Слова Михалкова лучше не вспоминать, мы и не будем, а в мелодии марша есть что-то очень приятное – опять же недаром в «8 ½» играют именно марш. Огромные светлые отдельные квартиры с высоченными потолками. Излишняя бодрость на фоне ужасной исторической эпохи. Нельзя никого за это упрекать, так как вряд ли фильм мог бы иначе появиться в прокате. Кроме того от, например, голливудских комедий тоже правдой жизни не веет – не за это мы их любим.
А уж если вернуться к Феллини – тоже нет в «Восемь с половиной» неприукрашенного показа бедных окраин, свойственного итальянскому неореализму, - не про это. Но и политического подхалимажа, естественно, нет. Ни в сюжете фильма «Весна», ни в диалогах героев, нет ничего сталинскую эпоху прославляющего.
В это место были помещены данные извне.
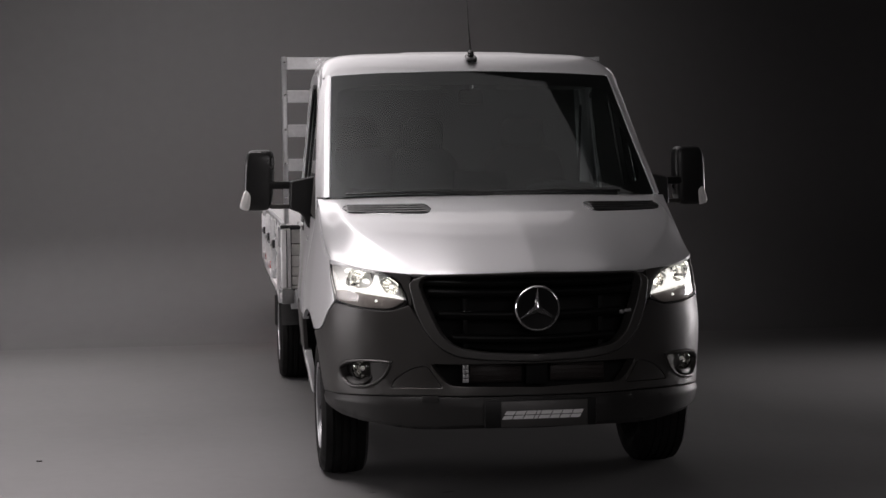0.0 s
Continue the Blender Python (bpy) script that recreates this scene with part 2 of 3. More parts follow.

А уж в пьесе просто полное отсутствие советской – сталинской идеологии. Мало того. В пьесе актриса, пришедшая на киностудию на пробы, читает монолог Жанны д’Арк. Прочтите его внимательно. Потом перечитайте его. И тогда вам станет ясно, что эта пьеса звучит как гимн свободе. Как неслыханный по тем временам акт гражданского мужества:
«Я могу обойтись без моего боевого коня, я могу опять таскать юбку; я могу примириться, что знаменосцы и трубачи, рыцари и солдаты проезжают мимо, оставляя меня позади, как всех других женщин, если только мне можно будет слушать, как ветер шумит в деревьях, как жаворонки поют на заре, как ягнята блеют от холода... Но без всего этого я не могу жить; и ваше желание отнять это у меня или у любого человеческого существа — открывает мне, что вы действуете по наущению дьявола!..»
Вот если такие слова можно слышать со сцены, то можно и призы раздавать по справедливости, да мало ли еще чему можно научиться у искусства, - невозможно не вспомнить, что именно поэтому его так старались при советской власти запрещать. А проникало.